• _Data listing_:

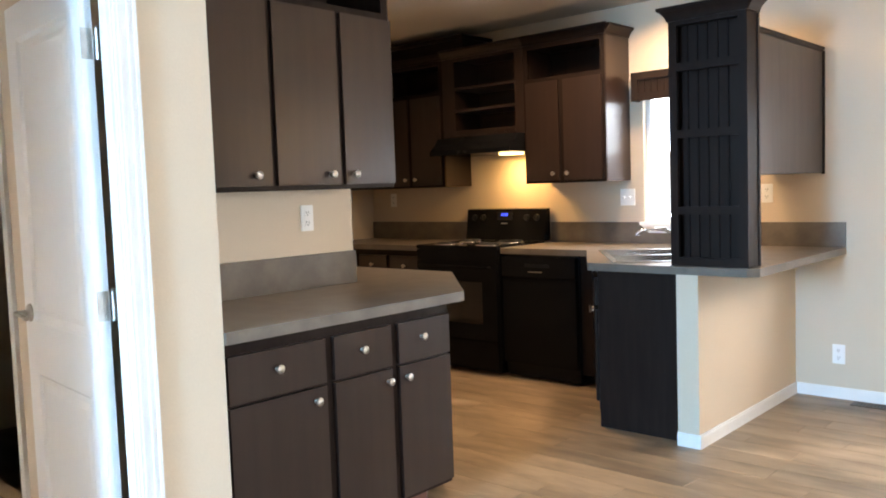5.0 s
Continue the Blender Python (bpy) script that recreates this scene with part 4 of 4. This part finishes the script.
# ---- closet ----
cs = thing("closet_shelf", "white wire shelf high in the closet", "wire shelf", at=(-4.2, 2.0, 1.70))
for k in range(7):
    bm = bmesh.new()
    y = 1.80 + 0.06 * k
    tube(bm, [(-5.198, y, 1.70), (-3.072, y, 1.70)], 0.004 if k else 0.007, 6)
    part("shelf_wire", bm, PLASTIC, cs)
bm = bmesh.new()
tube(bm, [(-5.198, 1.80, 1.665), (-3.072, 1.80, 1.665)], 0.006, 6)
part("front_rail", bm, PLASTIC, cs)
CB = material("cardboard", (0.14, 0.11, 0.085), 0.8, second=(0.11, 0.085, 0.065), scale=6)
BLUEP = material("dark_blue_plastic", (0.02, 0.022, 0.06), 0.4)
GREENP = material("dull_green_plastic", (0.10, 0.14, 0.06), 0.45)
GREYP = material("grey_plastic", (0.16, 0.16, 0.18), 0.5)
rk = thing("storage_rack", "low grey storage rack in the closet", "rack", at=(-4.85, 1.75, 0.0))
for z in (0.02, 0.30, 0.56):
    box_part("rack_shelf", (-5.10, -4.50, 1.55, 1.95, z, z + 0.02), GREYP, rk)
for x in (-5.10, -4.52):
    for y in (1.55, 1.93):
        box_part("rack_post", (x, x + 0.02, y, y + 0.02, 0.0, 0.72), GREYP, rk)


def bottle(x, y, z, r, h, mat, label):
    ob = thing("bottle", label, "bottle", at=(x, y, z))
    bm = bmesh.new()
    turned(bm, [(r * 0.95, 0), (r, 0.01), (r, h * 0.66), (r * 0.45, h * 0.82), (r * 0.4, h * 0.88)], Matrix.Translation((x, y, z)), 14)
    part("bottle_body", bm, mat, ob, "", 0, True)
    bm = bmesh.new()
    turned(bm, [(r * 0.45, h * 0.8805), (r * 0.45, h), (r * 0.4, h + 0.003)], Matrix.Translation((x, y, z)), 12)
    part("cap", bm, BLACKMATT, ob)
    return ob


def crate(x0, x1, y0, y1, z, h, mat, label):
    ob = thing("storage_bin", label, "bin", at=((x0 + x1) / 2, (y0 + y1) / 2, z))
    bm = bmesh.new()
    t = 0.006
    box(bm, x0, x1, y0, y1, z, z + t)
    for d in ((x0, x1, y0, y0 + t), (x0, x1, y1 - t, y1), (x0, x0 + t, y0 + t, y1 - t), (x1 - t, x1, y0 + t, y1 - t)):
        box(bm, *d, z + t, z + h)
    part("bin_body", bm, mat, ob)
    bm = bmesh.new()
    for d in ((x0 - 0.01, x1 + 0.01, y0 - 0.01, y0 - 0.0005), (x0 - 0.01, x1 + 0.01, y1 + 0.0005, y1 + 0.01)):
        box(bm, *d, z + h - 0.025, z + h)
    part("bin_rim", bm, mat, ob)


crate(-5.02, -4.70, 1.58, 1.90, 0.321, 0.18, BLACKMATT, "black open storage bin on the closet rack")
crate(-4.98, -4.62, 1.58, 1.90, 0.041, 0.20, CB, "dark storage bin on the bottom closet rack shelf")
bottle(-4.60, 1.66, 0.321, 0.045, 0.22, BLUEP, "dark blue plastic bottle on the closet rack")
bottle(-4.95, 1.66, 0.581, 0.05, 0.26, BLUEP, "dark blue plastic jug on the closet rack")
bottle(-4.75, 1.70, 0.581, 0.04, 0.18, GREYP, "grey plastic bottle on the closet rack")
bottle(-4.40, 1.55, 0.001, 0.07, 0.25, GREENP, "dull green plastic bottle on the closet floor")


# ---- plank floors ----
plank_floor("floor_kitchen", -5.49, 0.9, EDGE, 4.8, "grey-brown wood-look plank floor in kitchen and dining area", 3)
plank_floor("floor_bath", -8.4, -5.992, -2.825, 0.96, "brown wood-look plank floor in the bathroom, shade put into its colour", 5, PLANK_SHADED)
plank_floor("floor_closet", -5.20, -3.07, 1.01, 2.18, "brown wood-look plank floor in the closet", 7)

--

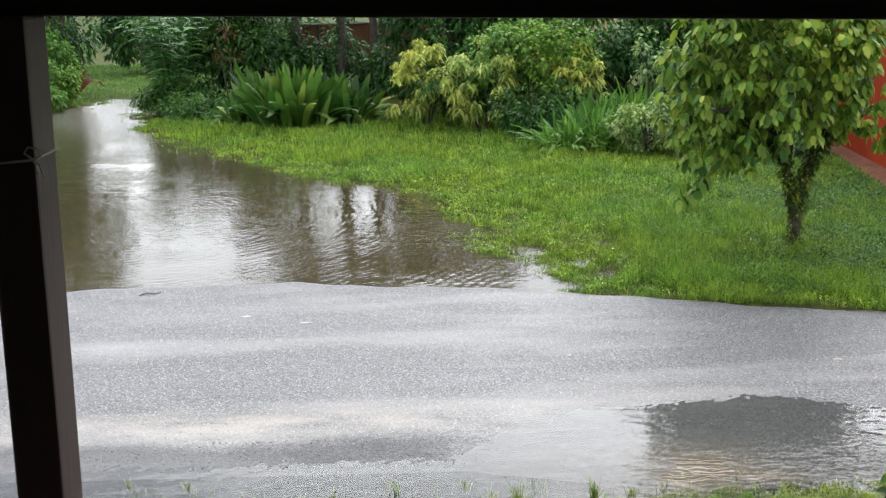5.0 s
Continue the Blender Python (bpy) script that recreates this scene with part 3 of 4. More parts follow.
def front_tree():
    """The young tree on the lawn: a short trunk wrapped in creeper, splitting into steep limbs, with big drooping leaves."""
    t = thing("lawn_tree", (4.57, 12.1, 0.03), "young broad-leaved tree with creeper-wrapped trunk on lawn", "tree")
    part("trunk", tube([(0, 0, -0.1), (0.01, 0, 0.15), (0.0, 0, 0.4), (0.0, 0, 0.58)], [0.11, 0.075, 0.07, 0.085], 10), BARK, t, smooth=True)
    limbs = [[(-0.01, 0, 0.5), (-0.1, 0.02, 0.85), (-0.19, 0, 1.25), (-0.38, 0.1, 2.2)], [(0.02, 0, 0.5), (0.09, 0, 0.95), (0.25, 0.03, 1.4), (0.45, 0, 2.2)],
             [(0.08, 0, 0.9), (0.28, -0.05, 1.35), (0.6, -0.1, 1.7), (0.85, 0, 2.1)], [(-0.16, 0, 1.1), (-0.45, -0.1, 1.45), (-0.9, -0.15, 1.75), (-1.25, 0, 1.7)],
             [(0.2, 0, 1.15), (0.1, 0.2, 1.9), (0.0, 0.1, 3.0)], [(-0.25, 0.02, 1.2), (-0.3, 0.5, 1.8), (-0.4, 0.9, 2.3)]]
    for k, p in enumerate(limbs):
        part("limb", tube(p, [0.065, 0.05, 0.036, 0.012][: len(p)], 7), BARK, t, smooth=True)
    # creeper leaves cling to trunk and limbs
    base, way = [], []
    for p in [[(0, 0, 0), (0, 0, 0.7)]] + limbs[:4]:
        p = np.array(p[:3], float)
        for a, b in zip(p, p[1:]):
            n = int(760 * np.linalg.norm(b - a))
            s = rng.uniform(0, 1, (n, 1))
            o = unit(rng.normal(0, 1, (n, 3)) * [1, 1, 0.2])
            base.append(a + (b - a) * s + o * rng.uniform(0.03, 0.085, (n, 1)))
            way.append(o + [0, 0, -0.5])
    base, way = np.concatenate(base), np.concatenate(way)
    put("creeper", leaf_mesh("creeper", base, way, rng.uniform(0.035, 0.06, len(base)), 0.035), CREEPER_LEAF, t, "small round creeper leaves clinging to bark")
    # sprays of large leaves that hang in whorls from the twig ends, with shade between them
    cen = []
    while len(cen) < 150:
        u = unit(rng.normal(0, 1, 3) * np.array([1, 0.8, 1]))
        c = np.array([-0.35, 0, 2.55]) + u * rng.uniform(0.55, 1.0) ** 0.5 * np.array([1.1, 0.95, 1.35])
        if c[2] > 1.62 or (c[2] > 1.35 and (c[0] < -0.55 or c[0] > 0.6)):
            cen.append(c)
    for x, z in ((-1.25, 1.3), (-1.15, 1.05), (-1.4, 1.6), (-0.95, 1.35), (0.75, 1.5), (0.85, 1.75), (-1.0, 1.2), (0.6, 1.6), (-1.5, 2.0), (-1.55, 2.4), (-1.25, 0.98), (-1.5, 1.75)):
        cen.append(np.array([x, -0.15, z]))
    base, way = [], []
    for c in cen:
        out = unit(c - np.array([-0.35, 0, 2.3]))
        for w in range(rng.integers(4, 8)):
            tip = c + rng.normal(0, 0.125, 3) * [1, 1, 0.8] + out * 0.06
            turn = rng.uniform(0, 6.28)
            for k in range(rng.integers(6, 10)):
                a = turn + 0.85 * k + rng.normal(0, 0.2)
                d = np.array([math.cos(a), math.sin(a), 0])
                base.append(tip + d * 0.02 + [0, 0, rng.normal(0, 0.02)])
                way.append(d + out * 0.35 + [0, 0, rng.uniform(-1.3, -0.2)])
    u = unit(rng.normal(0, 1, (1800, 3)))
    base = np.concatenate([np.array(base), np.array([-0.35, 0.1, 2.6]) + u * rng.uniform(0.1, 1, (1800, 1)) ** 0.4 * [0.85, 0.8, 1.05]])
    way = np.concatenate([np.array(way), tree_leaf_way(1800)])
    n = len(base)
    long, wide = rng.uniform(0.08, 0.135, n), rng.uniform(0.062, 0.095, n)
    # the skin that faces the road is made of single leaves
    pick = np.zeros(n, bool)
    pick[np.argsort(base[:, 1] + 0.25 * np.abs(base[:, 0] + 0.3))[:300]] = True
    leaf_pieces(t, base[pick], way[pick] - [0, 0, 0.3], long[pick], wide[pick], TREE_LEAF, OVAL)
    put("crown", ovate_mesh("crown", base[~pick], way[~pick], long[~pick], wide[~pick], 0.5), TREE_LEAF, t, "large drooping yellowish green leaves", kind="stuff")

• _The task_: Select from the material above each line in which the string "script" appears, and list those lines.

• _Solution to this task_:
Continue the Blender Python (bpy) script that recreates this scene with part 4 of 4. This part finishes the script.
Continue the Blender Python (bpy) script that recreates this scene with part 3 of 4. More parts follow.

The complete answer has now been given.